Three‐dimensional determination of structure and velocity by seismic tomography

Abstract

A computerized seismic tomographic method was developed to obtain body‐wave velocities and three‐dimensional (3-D) structure of interfaces from reflection data simultaneously. The medium consists of layers with continuous arbitrary 3-D curved interfaces separating homogeneous material with different acoustic properties. The interface is defined by a polynomial surface. The elastic waves are assumed to be transmitted or reflected at curved interfaces in which the raypaths satisfy Snell's law. The ray tracing for each source‐receiver pair is determined by solving a system of nonlinear equations. This method of 3-D ray tracing is effective in computing many seismic rays, including converted phases and multiples. A damped least‐squares inversion scheme is formulated to reconstruct the interval velocity and 3-D structure of the interface by minimizing the difference between observed traveltimes and computed traveltimes.
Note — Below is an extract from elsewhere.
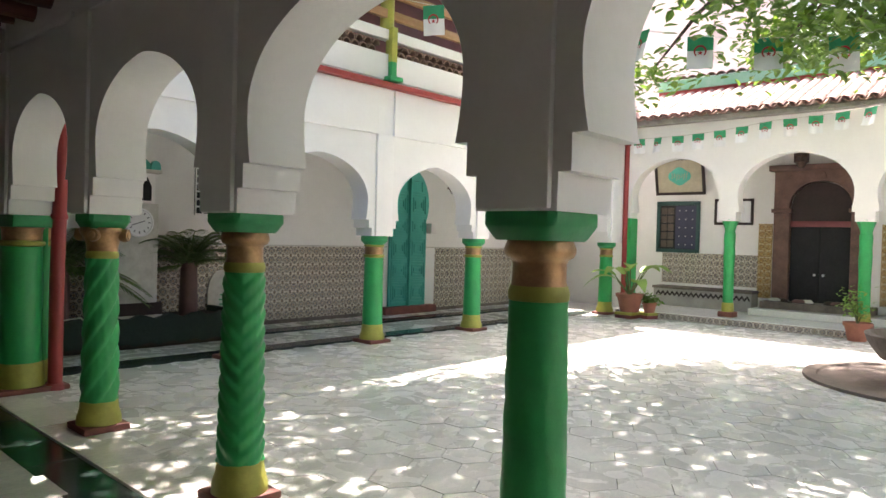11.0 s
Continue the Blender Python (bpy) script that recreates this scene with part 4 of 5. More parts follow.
# ---- framed things and papers in the hall ----
def framed(name, label, category, m, w, h, border, frame_mat, face_mat, depth=0.035):
    """A flat picture in a moulded frame, upright in x and z of m, facing -y."""
    t = thing(name, label, category)
    t.matrix_basis = m
    for args in ((-w / 2, w / 2, h - border, h), (-w / 2, w / 2, 0, border), (-w / 2, -w / 2 + border, border, h - border), (w / 2 - border, w / 2, border, h - border)):
        part("frame", boxed(args[0], args[1], -depth, 0, args[2], args[3], bevel=min(0.01, border * 0.3)), frame_mat, t)
    part("picture", boxed(-w / 2 + border, w / 2 - border, -depth * 0.45, -0.002, border, h - border), face_mat, t)
    return t


framed("framed_print", "blue-grey framed print leaning out from the wall", "picture", pose(west(1.3) + 0.012, 1.27, 2.21, 0, 0, 90) @ pose(0, 0, 0, 13, 0, 0), 0.84, 0.62, 0.035, DARK, BLUE_PIC)
paper = thing("notice", "white printed paper notice taped to the wall", "notice")
paper.matrix_basis = pose(0.862, 1.02, 2.22, 0, 0, -90)
part("sheet", boxed(-0.23, 0.23, -0.002, 0.0, 0, 0.42), PAPER, paper)
for i, (x0, x1) in enumerate(((-0.18, 0.02), (-0.18, 0.16), (-0.18, 0.1), (-0.18, 0.14), (-0.05, 0.05), (-0.18, 0.12), (-0.18, 0.15))):
    part("text_line", boxed(x0, x1, -0.0035, -0.002, 0.36 - i * 0.045, 0.3645 - i * 0.045), STEEL, paper)
for x in (-0.24, 0.21):
    part("tape", boxed(x, x + 0.05, -0.003, 0.0, -0.03, 0.02), SHELL, paper)

# ---- gallery doors ----
def carved_leaf(t, m, w, h, name="door_leaf"):
    """A panelled door leaf in x and z of m with rows of cut ornaments on both faces."""
    leaf = part(name, boxed(0, w, -0.025, 0.025, 0, h, bevel=0.006, turn=m), DOOR_RED, t)
    rows = (0.06, 0.235, 0.41, 0.52, 0.62, 0.80)
    highs = (0.15, 0.15, 0.07, 0.07, 0.155, 0.15)
    for f, k in zip(rows, highs):
        for j in range(2):
            x0 = w * (0.14 + 0.42 * j)
            bm = bmesh.new()
            box(bm, x0, x0 + w * 0.3, -0.03, 0.03, h * f, h * (f + k), 0.004, m)
            part("panel", bm, DOOR_RED, leaf)
            bm = bmesh.new()
            z0, z1, n = h * f + h * k * 0.06, h * (f + k) - h * k * 0.06, 8
            outl = [(x0 + w * 0.17 + w * 0.10 * math.cos(math.pi * (i / n - 0.5)), (z0 + z1) / 2 + (z1 - z0) / 2 * math.sin(math.pi * (i / n - 0.5))) for i in range(n + 1)]
            outl += [(x0 + w * 0.11, z1), (x0 + w * 0.05, (z0 + z1) / 2), (x0 + w * 0.11, z0)]
            prism(bm, outl, lambda u, d, z: tuple(m @ Vector((u, d, z))), -0.036, 0.036)
            part("ornament", bm, DARK, leaf)
    for f in (0.0, 0.395, 0.6, 0.97):
        part("rail", boxed(0, w, -0.034, 0.034, h * f, h * f + h * 0.03, bevel=0.004, turn=m), DOOR_RED, leaf)
    return leaf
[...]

The results from a synthetic model indicate that the solutions converge quickly to the true model. The seismic tomographic method was applied to a Vibroseis seismic section obtained in 1984 on Vancouver Island as part of PROJECT LITHOPROBE. The method was found to be useful for imaging the 3-D subsurface of subducting plates by taking advantage of crooked lines in the nominally two‐dimensional seismic reflection survey.